このイベントを主催したのは、浜松市に拠点を持つ浜松信用金庫。浜松市はスズキ、ホンダ、ヤマハなど大企業が生まれる土壌があり、起業家精神が根付いた街。こうしたイベントを通して、若い起業家を輩出し、新たな挑戦を応援したいというが思いがあります。新規ビジネスをサポートしてくれる地元の金融機関の存在は、シェアリングシティとして大きなポテンシャルと言えるでしょう。
重松社長は、浜松市との今後の取り組みについて、こんな展望を持っています。
「今スペースマーケットに登録されている浜松市の民間施設の中には、地元の人だけでなく、東京の人に借りられているものも出てきています。今後は公共施設だけでなく、民間施設の取り扱いも増やすことで、浜松に人を呼び込み、うまくお金を回す仕組みを作っていきたい。そうすることで東京一極集中の流れを少しでも変えていきたいですね」
効率化が究極まで進み、無駄のない時代に
シェアリングエコノミーの世界的な広がりは、ITの進歩があってこそ。ITを駆使したシェアリングエコノミーは、今後どういう形で進化していくのでしょうか。重松社長はこのように話します。
「例えばオフィスで言うと、会議室だけでなく空いているデスクひとつでさえ誰かに貸して対価を得たり、食の面では、ひとり暮らしの料理上手なおばあちゃんが一度にたくさん作り、集まった人と食事をしてお金をもらうような新たな仕組みが広がったり。ITの進歩によってあらゆるジャンルで合理化、効率化が進み、究極的には無駄なものがなくなっていくだろうと思っています」
「また、どんなサービスも提供者と利用者が互いに評価し合い、どんどん見える化していくことで、良くも悪くも嘘がつけない時代になっていくでしょう。お客様にとってより良いことを適正な価格で提供するサービスが残り、広がっていく。そんな時代になっていくはずです」
日本の現状に目を向けると、諸外国と比較して、シェアリングエコノミーの認知度と利用率は低く、利用したくない理由として「事故やトラブル時の対応への不安感」を挙げる声が特に多くなっています。(出典:平成28年版情報通信白書 P146(※2))
「日本は諸外国に比べてリスクを考え過ぎる国なんです。『Uber』の日本法人の社長は、『世界中でこれほどリスクについて心配しているのは日本だけだ』とアメリカ本部から言われたそうです。逆にサービスのクオリティに対して非常に厳しいからこそ、日本で勝てたサービスは、他の国でも勝つことができるだろうと思っています」
シェアリングエコノミーの普及において、日本が持つポテンシャルは決して低くありません。

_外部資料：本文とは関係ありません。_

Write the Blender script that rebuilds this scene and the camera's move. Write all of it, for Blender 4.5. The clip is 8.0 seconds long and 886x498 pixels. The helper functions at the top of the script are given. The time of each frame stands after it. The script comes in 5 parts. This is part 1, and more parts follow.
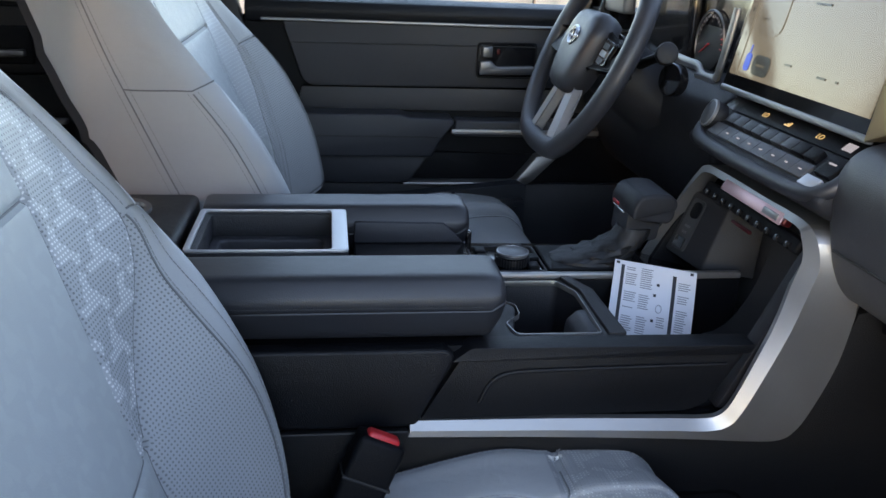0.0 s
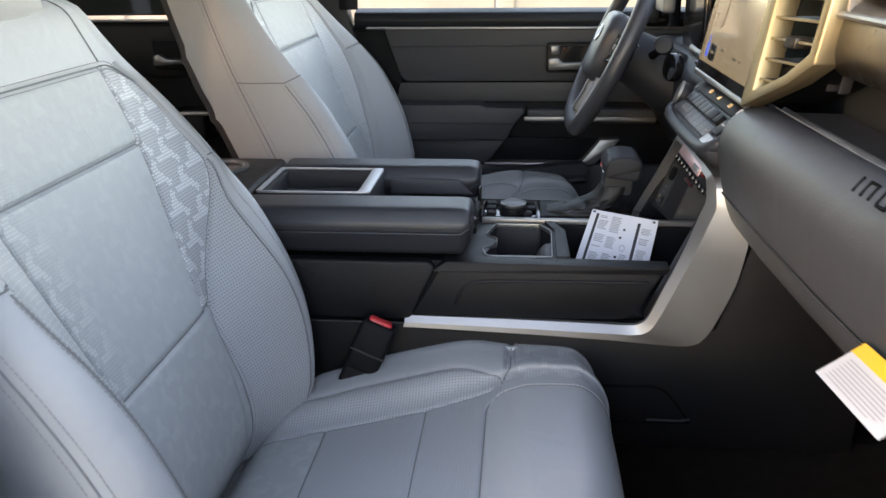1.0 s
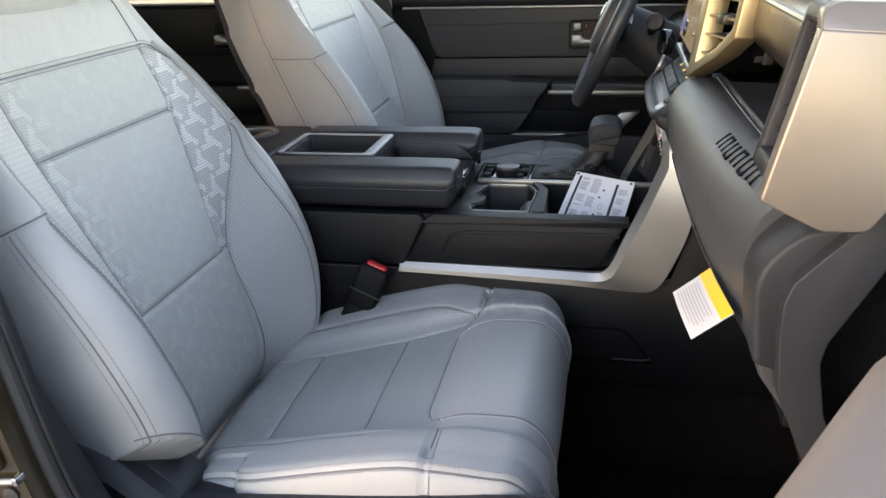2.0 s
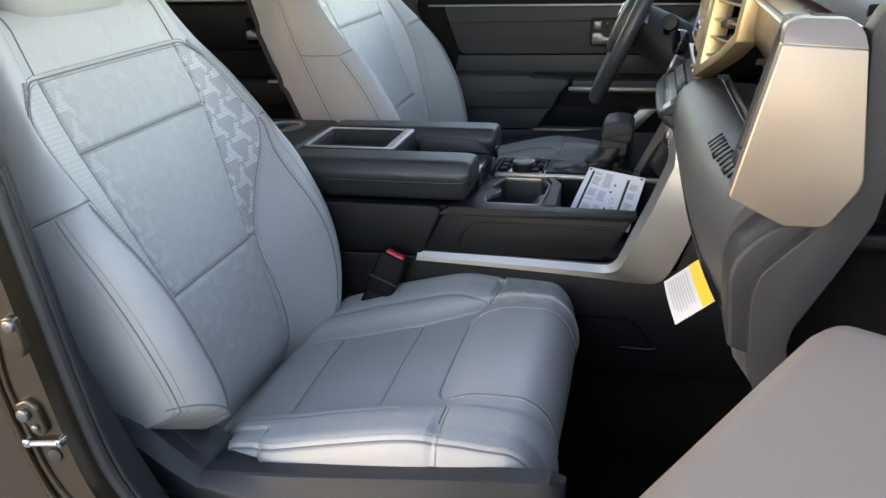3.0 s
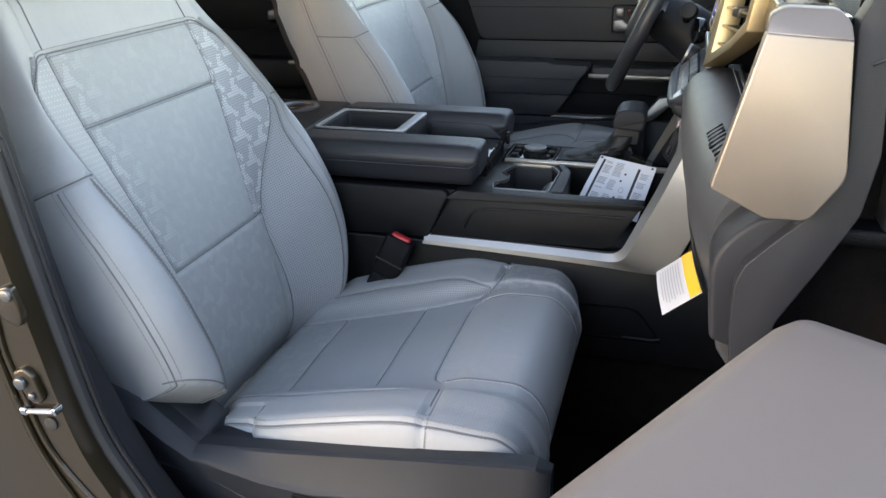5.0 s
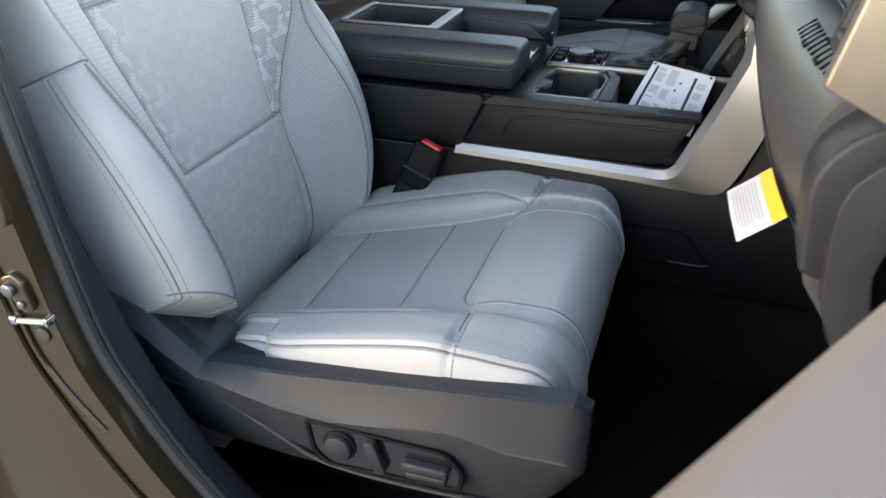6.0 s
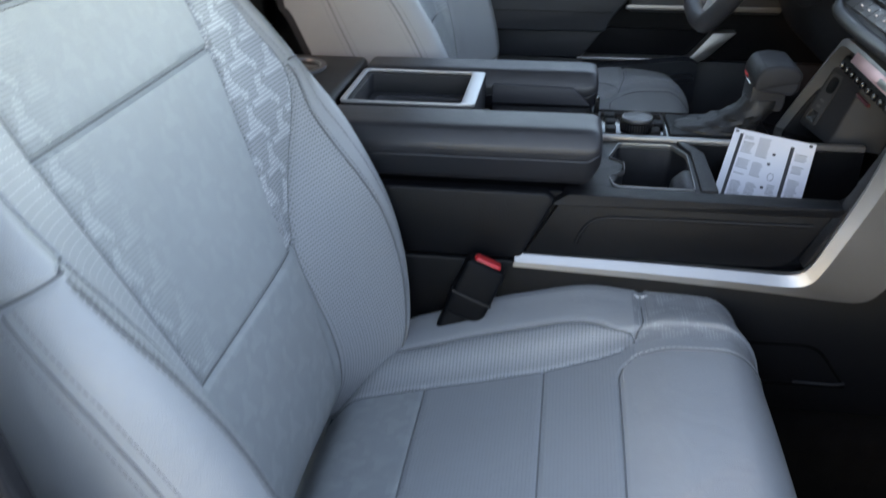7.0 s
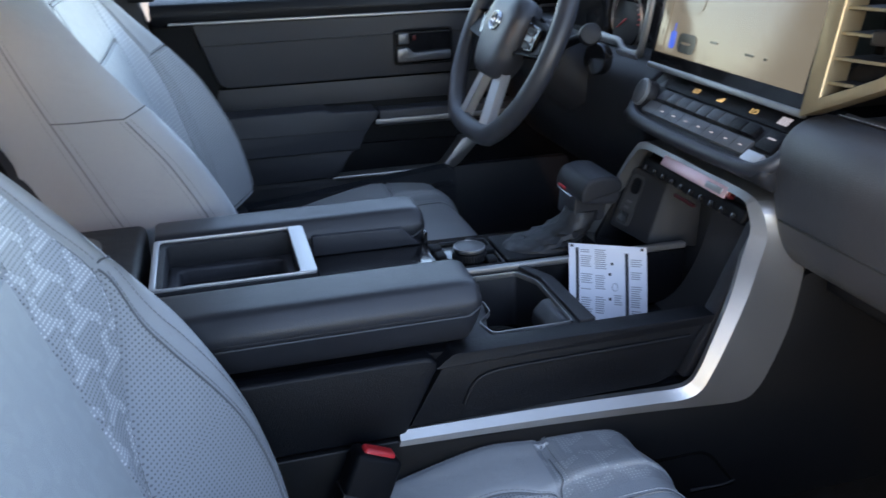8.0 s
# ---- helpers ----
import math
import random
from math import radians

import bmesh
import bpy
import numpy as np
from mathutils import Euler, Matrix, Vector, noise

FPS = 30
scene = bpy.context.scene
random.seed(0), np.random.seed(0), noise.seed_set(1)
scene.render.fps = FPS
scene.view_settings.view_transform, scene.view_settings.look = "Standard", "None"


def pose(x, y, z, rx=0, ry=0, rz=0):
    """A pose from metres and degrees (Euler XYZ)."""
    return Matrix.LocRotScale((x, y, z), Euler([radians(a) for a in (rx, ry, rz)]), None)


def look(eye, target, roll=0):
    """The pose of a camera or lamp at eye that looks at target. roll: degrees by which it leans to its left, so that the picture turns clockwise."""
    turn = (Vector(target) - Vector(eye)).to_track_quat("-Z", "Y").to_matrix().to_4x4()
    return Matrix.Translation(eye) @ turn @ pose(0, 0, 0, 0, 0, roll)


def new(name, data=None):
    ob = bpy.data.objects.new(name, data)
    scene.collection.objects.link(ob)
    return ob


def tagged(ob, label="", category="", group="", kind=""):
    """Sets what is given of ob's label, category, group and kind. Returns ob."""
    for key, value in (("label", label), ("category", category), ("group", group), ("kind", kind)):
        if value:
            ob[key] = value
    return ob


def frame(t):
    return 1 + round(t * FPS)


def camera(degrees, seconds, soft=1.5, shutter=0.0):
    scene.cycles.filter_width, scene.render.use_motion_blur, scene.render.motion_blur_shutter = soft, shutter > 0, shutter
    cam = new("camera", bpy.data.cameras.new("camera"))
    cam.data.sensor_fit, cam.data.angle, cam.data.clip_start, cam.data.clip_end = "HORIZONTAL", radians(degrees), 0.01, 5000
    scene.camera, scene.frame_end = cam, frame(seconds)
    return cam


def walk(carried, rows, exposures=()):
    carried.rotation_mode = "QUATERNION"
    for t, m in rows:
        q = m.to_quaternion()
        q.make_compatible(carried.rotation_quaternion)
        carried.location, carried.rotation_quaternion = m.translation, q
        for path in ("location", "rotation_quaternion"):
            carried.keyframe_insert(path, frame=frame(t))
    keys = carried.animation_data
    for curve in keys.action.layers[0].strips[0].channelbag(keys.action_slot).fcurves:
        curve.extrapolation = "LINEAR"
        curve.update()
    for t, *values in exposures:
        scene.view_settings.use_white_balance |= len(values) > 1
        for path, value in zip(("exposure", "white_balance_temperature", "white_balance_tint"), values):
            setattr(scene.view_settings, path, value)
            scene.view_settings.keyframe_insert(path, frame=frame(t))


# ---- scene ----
import functools

cam = camera(56.1, 8.0, shutter=0.25)
PATH = [
    (0, (-0.078, -0.892, 0.904), (0.193, 0.966, 0.216), 2.7),
    (0.5, (0.041, -0.999, 0.913), (0.054, 0.874, 0.211), 0.7),
    (1, (0.155, -1.216, 0.93), (-0.022, 0.657, 0.251), -0.6),
    (1.5, (0.264, -1.335, 0.951), (-0.062, 0.504, 0.234), -1.5),
    (1.7, (0.293, -1.346, 0.943), (-0.06, 0.487, 0.224), -1.7),
    (3, (0.358, -1.415, 0.965), (-0.094, 0.389, 0.229), -1.8),
    (3.5, (0.361, -1.425, 0.963), (-0.101, 0.378, 0.232), -1.6),
    (4, (0.371, -1.425, 0.964), (-0.099, 0.379, 0.239), -1.6),
    (5.3, (0.395, -1.4, 0.962), (-0.133, 0.353, 0.157), -0.6),
    (5.5, (0.394, -1.393, 0.954), (-0.14, 0.342, 0.114), -0.3),
    (6, (0.357, -1.321, 0.918), (-0.188, 0.35, -0.036), 0.3),
    (6.5, (0.202, -1.206, 0.904), (-0.263, 0.458, -0.104), 0.3),
    (7, (0.045, -1.04, 0.923), (-0.214, 0.704, -0.022), -0.4),
    (7.5, (-0.049, -0.883, 0.951), (0.025, 0.927, 0.104), -1.1),
    (8, (-0.14, -0.874, 0.948), (0.346, 0.91, 0.186), -1.2),
]
EXPOSURES = [(0, 2.95, 7200, 23), (0.5, 3.0, 7150, 23), (1, 3.25, 8900, 26), (1.5, 3.25, 9300, 26), (3, 3.15, 8700, 23), (5.5, 3.13, 8400, 22), (6, 3.42, 8800, 21), (6.5, 3.46, 9200, 22), (7, 3.2, 8000, 21), (7.5, 3.0, 7700, 23), (8, 3.05, 6700, 23)]
walk(cam, [(t, look(eye, target, roll)) for t, eye, target, roll in PATH], EXPOSURES)

# ---- world and sun ----
SUN_FROM = Vector((-0.76, -0.60, 0.26)).normalized()
world = bpy.data.worlds.new("sky")
scene.world = world
world.use_nodes = True
wn = world.node_tree
wn.nodes.clear()
sky = wn.nodes.new("ShaderNodeTexSky")
sky.sky_type, sky.sun_disc = "NISHITA", False
sky.sun_elevation = math.asin(SUN_FROM.z)
sky.sun_rotation = math.atan2(SUN_FROM.x, SUN_FROM.y)
sky.altitude, sky.air_density, sky.dust_density = 100, 1.0, 0.15
bg = wn.nodes.new("ShaderNodeBackground")
bg.inputs["Strength"].default_value = 0.15
wo = wn.nodes.new("ShaderNodeOutputWorld")
wn.links.new(sky.outputs["Color"], bg.inputs["Color"])
wn.links.new(bg.outputs["Background"], wo.inputs["Surface"])
sun = new("sun", bpy.data.lights.new("sun", "SUN"))
sun.data.energy, sun.data.angle, sun.data.color = 0.06, radians(0.6), (1.0, 0.66, 0.36)
sun.matrix_world = look(SUN_FROM * 30, (0, 0, 0))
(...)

「利用者はていねいにモノや場所を使って、ちゃんとお礼を言う。提供者もおもてなしに気を配るなど謙虚な人が多いので、親和性はあるはず。税金ですべてをカバーすることが難しい時代にあって、より良いサービスの目利きができる賢い消費者になっていくことがすごく大事ですね」
シェアリングエコノミーの普及に向けて官民一体となって動き始めた今の状況を、重松社長は“シェアリングエコノミー元年”と呼んでいます。民泊新法の解禁が予定される2018年に向けて、また大きな動きがありそうです。
「民泊新法の解禁後、一気に大きな流れがくるでしょう。我々もそのタイミングで民泊事業に乗り出します。今はまさに“夜明け前”です。シェアリングのサービスは多くの人が普段使いするようになってこそ本物。今後もリピーターや新規ユーザーをさらに増やして、ゆくゆくはアジアに進出したいです」
日本で磨き抜かれたシェアリングサービスが国境を超える日も、そう遠くはないかもしれません。